*Information supplied:*

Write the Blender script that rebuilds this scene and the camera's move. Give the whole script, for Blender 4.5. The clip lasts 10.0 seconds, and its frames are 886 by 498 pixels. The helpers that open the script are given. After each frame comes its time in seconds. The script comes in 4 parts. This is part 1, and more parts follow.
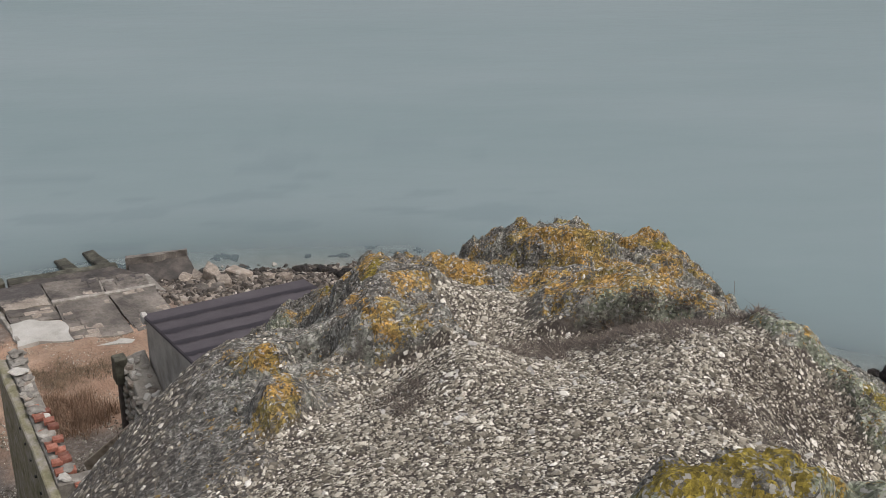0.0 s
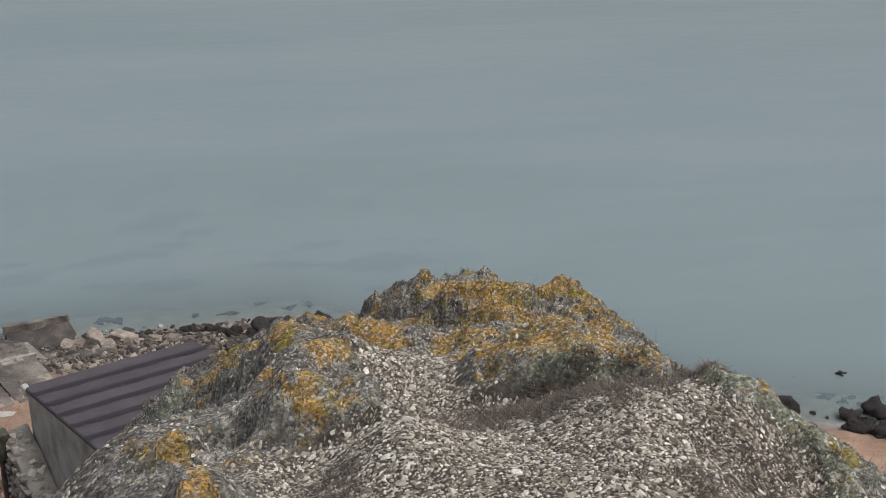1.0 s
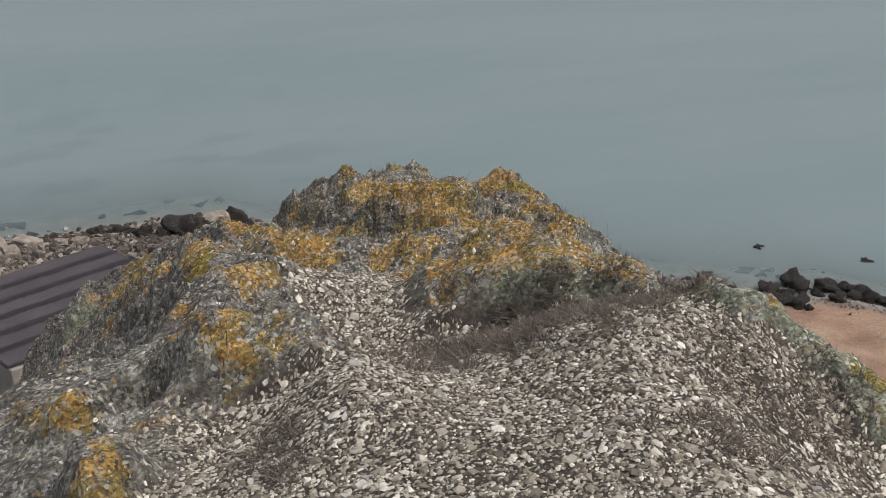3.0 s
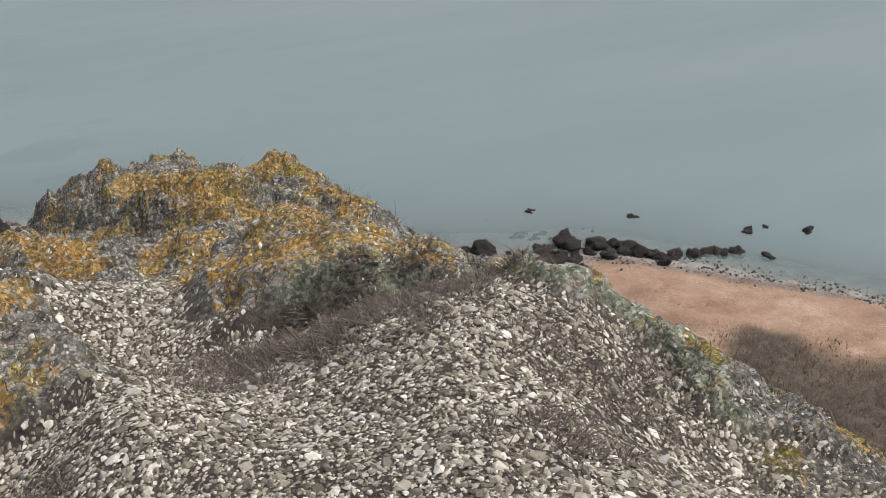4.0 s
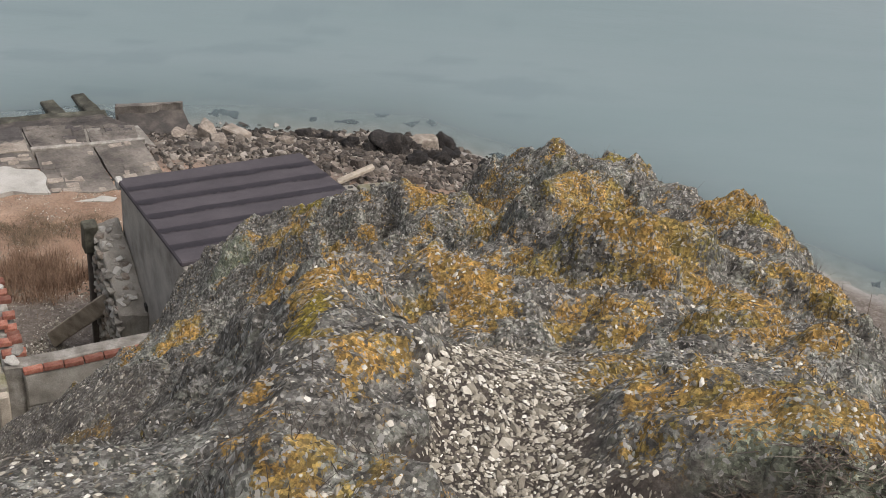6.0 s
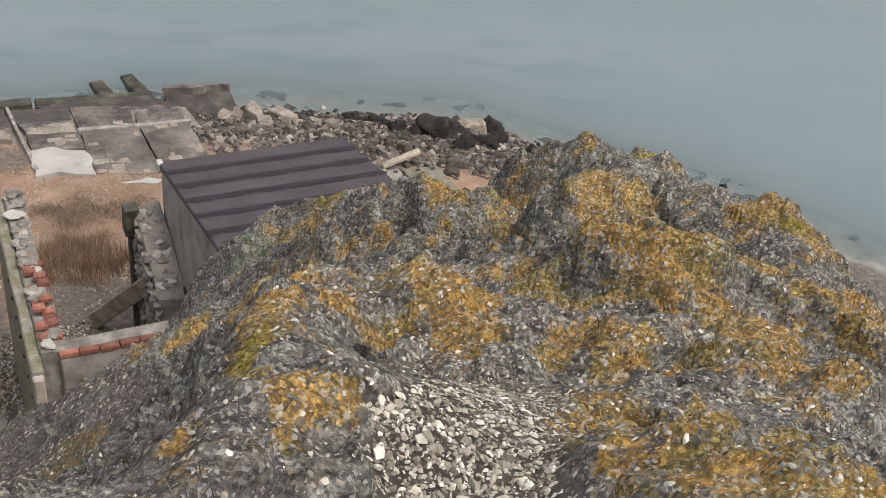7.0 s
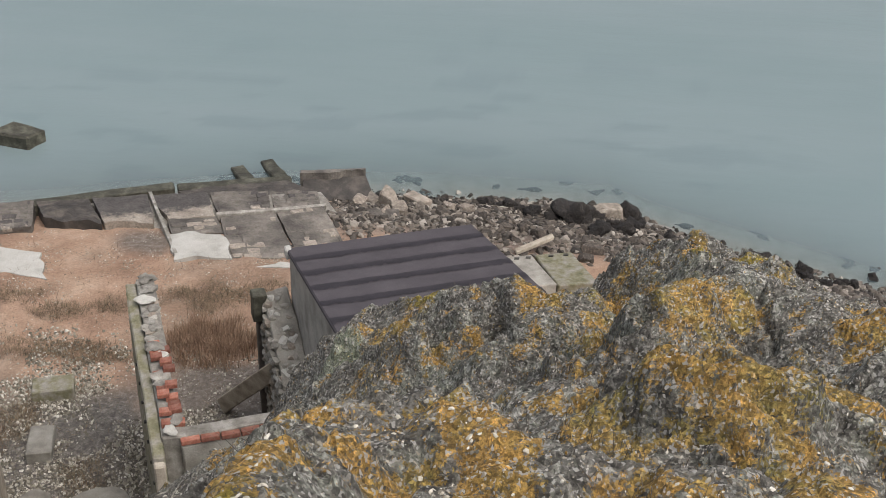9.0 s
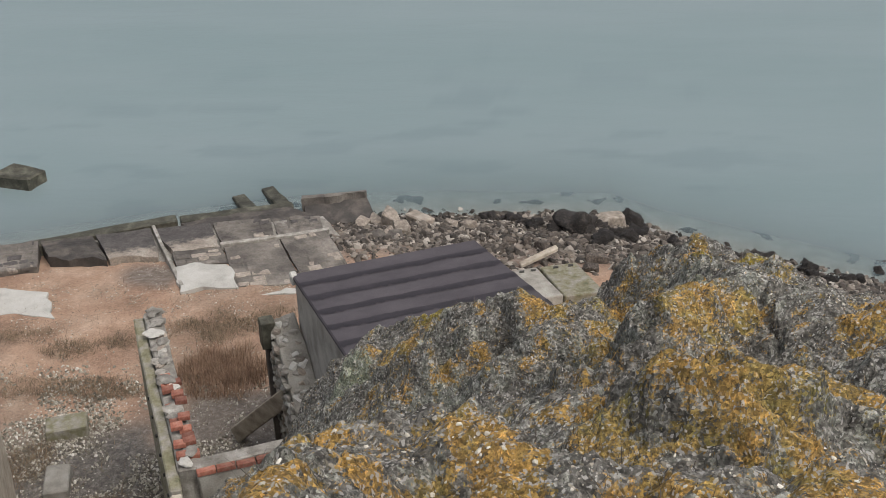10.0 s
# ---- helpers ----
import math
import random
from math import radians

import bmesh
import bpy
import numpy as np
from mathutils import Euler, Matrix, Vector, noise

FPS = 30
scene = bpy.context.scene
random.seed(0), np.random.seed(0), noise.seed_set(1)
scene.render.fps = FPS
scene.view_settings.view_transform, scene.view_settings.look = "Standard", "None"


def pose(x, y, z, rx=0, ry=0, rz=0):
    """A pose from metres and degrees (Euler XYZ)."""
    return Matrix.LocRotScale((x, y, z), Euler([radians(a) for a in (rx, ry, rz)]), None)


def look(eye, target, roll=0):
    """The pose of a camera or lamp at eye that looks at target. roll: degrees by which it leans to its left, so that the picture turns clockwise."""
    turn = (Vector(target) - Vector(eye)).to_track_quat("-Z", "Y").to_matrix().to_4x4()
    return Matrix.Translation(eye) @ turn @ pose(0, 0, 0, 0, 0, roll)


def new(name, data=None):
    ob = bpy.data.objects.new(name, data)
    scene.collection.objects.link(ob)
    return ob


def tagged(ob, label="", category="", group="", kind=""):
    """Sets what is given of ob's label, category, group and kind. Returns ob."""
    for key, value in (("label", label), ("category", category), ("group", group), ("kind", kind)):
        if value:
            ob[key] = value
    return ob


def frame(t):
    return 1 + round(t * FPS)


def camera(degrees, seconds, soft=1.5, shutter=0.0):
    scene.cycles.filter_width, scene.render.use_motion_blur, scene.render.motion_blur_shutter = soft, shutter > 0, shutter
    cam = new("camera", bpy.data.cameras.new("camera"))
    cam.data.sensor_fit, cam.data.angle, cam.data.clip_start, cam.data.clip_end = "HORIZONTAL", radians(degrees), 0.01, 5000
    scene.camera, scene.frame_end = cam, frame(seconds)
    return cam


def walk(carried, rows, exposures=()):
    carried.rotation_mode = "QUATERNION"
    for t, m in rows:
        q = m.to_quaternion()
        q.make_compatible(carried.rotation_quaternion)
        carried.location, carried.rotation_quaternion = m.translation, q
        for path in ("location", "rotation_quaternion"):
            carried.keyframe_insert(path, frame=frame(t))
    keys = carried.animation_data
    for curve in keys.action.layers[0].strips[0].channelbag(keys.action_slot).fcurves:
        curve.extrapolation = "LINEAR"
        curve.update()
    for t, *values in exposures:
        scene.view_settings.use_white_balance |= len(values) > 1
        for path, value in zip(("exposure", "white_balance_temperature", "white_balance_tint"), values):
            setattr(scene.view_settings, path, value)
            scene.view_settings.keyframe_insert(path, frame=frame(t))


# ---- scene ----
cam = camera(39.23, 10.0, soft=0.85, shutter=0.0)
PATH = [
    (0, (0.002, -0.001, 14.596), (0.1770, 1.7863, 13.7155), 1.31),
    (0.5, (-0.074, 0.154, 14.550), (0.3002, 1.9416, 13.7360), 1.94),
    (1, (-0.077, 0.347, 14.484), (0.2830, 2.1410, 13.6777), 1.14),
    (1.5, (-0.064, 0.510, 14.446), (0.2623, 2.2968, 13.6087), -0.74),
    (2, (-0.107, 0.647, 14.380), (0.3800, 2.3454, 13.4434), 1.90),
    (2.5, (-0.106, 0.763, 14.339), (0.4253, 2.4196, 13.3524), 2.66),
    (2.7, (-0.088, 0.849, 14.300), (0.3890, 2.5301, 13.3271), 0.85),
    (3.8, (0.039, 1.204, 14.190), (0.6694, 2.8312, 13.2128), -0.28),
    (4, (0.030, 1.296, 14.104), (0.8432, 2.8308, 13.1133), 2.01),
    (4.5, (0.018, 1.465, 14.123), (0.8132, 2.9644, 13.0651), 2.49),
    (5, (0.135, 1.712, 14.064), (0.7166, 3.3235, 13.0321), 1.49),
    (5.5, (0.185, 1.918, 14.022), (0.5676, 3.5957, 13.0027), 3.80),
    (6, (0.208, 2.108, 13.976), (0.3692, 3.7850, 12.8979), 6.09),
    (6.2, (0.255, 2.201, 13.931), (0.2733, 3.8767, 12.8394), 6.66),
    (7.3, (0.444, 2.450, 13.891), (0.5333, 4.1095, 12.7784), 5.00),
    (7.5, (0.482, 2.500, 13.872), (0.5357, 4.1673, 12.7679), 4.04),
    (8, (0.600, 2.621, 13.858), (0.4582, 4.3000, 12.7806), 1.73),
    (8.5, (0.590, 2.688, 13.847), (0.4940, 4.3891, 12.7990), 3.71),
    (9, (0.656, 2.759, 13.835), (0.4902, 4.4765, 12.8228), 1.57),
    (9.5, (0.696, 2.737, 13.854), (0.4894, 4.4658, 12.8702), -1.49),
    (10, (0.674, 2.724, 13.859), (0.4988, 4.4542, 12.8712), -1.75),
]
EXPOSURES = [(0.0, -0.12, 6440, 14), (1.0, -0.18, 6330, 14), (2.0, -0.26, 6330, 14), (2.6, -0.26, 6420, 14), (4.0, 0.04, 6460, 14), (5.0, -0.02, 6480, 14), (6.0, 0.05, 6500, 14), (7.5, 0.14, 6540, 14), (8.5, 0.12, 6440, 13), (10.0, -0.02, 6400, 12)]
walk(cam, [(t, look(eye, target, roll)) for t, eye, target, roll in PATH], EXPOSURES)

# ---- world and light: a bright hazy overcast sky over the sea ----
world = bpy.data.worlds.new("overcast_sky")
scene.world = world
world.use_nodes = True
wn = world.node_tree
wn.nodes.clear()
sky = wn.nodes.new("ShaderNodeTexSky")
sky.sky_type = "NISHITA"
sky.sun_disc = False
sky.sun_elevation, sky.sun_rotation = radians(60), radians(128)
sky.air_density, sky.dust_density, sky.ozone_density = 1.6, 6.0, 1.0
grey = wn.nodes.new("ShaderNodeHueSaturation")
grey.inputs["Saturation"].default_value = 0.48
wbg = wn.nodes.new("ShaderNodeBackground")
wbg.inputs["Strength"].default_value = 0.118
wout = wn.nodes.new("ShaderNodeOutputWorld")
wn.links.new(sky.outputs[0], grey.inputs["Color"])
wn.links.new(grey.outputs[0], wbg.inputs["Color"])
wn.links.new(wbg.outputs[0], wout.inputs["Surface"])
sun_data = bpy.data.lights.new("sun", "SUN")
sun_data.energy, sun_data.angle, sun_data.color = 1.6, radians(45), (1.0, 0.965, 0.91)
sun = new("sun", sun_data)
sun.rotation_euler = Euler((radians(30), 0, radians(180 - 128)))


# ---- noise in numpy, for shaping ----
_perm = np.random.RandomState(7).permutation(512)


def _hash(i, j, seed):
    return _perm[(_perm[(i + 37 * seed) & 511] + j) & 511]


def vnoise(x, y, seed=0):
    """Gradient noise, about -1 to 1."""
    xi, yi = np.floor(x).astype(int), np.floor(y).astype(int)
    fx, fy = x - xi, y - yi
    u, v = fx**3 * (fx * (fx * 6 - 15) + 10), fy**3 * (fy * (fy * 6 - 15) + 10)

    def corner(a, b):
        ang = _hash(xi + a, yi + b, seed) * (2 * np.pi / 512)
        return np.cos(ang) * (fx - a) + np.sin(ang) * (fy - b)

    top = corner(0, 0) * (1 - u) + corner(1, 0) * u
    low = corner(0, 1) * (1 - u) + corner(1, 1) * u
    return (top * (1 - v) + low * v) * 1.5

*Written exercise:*
Restate the whole listing above exactly, except for its images.

*The result:*
Write the Blender script that rebuilds this scene and the camera's move. Give the whole script, for Blender 4.5. The clip lasts 10.0 seconds, and its frames are 886 by 498 pixels. The helpers that open the script are given. After each frame comes its time in seconds. The script comes in 4 parts. This is part 1, and more parts follow.
0.0 s
1.0 s
3.0 s
4.0 s
6.0 s
7.0 s
9.0 s
10.0 s
# ---- helpers ----
import math
import random
from math import radians

import bmesh
import bpy
import numpy as np
from mathutils import Euler, Matrix, Vector, noise

FPS = 30
scene = bpy.context.scene
random.seed(0), np.random.seed(0), noise.seed_set(1)
scene.render.fps = FPS
scene.view_settings.view_transform, scene.view_settings.look = "Standard", "None"


def pose(x, y, z, rx=0, ry=0, rz=0):
    """A pose from metres and degrees (Euler XYZ)."""
    return Matrix.LocRotScale((x, y, z), Euler([radians(a) for a in (rx, ry, rz)]), None)


def look(eye, target, roll=0):
    """The pose of a camera or lamp at eye that looks at target. roll: degrees by which it leans to its left, so that the picture turns clockwise."""
    turn = (Vector(target) - Vector(eye)).to_track_quat("-Z", "Y").to_matrix().to_4x4()
    return Matrix.Translation(eye) @ turn @ pose(0, 0, 0, 0, 0, roll)


def new(name, data=None):
    ob = bpy.data.objects.new(name, data)
    scene.collection.objects.link(ob)
    return ob


def tagged(ob, label="", category="", group="", kind=""):
    """Sets what is given of ob's label, category, group and kind. Returns ob."""
    for key, value in (("label", label), ("category", category), ("group", group), ("kind", kind)):
        if value:
            ob[key] = value
    return ob


def frame(t):
    return 1 + round(t * FPS)


def camera(degrees, seconds, soft=1.5, shutter=0.0):
    scene.cycles.filter_width, scene.render.use_motion_blur, scene.render.motion_blur_shutter = soft, shutter > 0, shutter
    cam = new("camera", bpy.data.cameras.new("camera"))
    cam.data.sensor_fit, cam.data.angle, cam.data.clip_start, cam.data.clip_end = "HORIZONTAL", radians(degrees), 0.01, 5000
    scene.camera, scene.frame_end = cam, frame(seconds)
    return cam


def walk(carried, rows, exposures=()):
    carried.rotation_mode = "QUATERNION"
    for t, m in rows:
        q = m.to_quaternion()
        q.make_compatible(carried.rotation_quaternion)
        carried.location, carried.rotation_quaternion = m.translation, q
        for path in ("location", "rotation_quaternion"):
            carried.keyframe_insert(path, frame=frame(t))
    keys = carried.animation_data
    for curve in keys.action.layers[0].strips[0].channelbag(keys.action_slot).fcurves:
        curve.extrapolation = "LINEAR"
        curve.update()
    for t, *values in exposures:
        scene.view_settings.use_white_balance |= len(values) > 1
        for path, value in zip(("exposure", "white_balance_temperature", "white_balance_tint"), values):
            setattr(scene.view_settings, path, value)
            scene.view_settings.keyframe_insert(path, frame=frame(t))


# ---- scene ----
cam = camera(39.23, 10.0, soft=0.85, shutter=0.0)
PATH = [
    (0, (0.002, -0.001, 14.596), (0.1770, 1.7863, 13.7155), 1.31),
    (0.5, (-0.074, 0.154, 14.550), (0.3002, 1.9416, 13.7360), 1.94),
    (1, (-0.077, 0.347, 14.484), (0.2830, 2.1410, 13.6777), 1.14),
    (1.5, (-0.064, 0.510, 14.446), (0.2623, 2.2968, 13.6087), -0.74),
    (2, (-0.107, 0.647, 14.380), (0.3800, 2.3454, 13.4434), 1.90),
    (2.5, (-0.106, 0.763, 14.339), (0.4253, 2.4196, 13.3524), 2.66),
    (2.7, (-0.088, 0.849, 14.300), (0.3890, 2.5301, 13.3271), 0.85),
    (3.8, (0.039, 1.204, 14.190), (0.6694, 2.8312, 13.2128), -0.28),
    (4, (0.030, 1.296, 14.104), (0.8432, 2.8308, 13.1133), 2.01),
    (4.5, (0.018, 1.465, 14.123), (0.8132, 2.9644, 13.0651), 2.49),
    (5, (0.135, 1.712, 14.064), (0.7166, 3.3235, 13.0321), 1.49),
    (5.5, (0.185, 1.918, 14.022), (0.5676, 3.5957, 13.0027), 3.80),
    (6, (0.208, 2.108, 13.976), (0.3692, 3.7850, 12.8979), 6.09),
    (6.2, (0.255, 2.201, 13.931), (0.2733, 3.8767, 12.8394), 6.66),
    (7.3, (0.444, 2.450, 13.891), (0.5333, 4.1095, 12.7784), 5.00),
    (7.5, (0.482, 2.500, 13.872), (0.5357, 4.1673, 12.7679), 4.04),
    (8, (0.600, 2.621, 13.858), (0.4582, 4.3000, 12.7806), 1.73),
    (8.5, (0.590, 2.688, 13.847), (0.4940, 4.3891, 12.7990), 3.71),
    (9, (0.656, 2.759, 13.835), (0.4902, 4.4765, 12.8228), 1.57),
    (9.5, (0.696, 2.737, 13.854), (0.4894, 4.4658, 12.8702), -1.49),
    (10, (0.674, 2.724, 13.859), (0.4988, 4.4542, 12.8712), -1.75),
]
EXPOSURES = [(0.0, -0.12, 6440, 14), (1.0, -0.18, 6330, 14), (2.0, -0.26, 6330, 14), (2.6, -0.26, 6420, 14), (4.0, 0.04, 6460, 14), (5.0, -0.02, 6480, 14), (6.0, 0.05, 6500, 14), (7.5, 0.14, 6540, 14), (8.5, 0.12, 6440, 13), (10.0, -0.02, 6400, 12)]
walk(cam, [(t, look(eye, target, roll)) for t, eye, target, roll in PATH], EXPOSURES)

# ---- world and light: a bright hazy overcast sky over the sea ----
world = bpy.data.worlds.new("overcast_sky")
scene.world = world
world.use_nodes = True
wn = world.node_tree
wn.nodes.clear()
sky = wn.nodes.new("ShaderNodeTexSky")
sky.sky_type = "NISHITA"
sky.sun_disc = False
sky.sun_elevation, sky.sun_rotation = radians(60), radians(128)
sky.air_density, sky.dust_density, sky.ozone_density = 1.6, 6.0, 1.0
grey = wn.nodes.new("ShaderNodeHueSaturation")
grey.inputs["Saturation"].default_value = 0.48
wbg = wn.nodes.new("ShaderNodeBackground")
wbg.inputs["Strength"].default_value = 0.118
wout = wn.nodes.new("ShaderNodeOutputWorld")
wn.links.new(sky.outputs[0], grey.inputs["Color"])
wn.links.new(grey.outputs[0], wbg.inputs["Color"])
wn.links.new(wbg.outputs[0], wout.inputs["Surface"])
sun_data = bpy.data.lights.new("sun", "SUN")
sun_data.energy, sun_data.angle, sun_data.color = 1.6, radians(45), (1.0, 0.965, 0.91)
sun = new("sun", sun_data)
sun.rotation_euler = Euler((radians(30), 0, radians(180 - 128)))


# ---- noise in numpy, for shaping ----
_perm = np.random.RandomState(7).permutation(512)


def _hash(i, j, seed):
    return _perm[(_perm[(i + 37 * seed) & 511] + j) & 511]


def vnoise(x, y, seed=0):
    """Gradient noise, about -1 to 1."""
    xi, yi = np.floor(x).astype(int), np.floor(y).astype(int)
    fx, fy = x - xi, y - yi
    u, v = fx**3 * (fx * (fx * 6 - 15) + 10), fy**3 * (fy * (fy * 6 - 15) + 10)

    def corner(a, b):
        ang = _hash(xi + a, yi + b, seed) * (2 * np.pi / 512)
        return np.cos(ang) * (fx - a) + np.sin(ang) * (fy - b)

    top = corner(0, 0) * (1 - u) + corner(1, 0) * u
    low = corner(0, 1) * (1 - u) + corner(1, 1) * u
    return (top * (1 - v) + low * v) * 1.5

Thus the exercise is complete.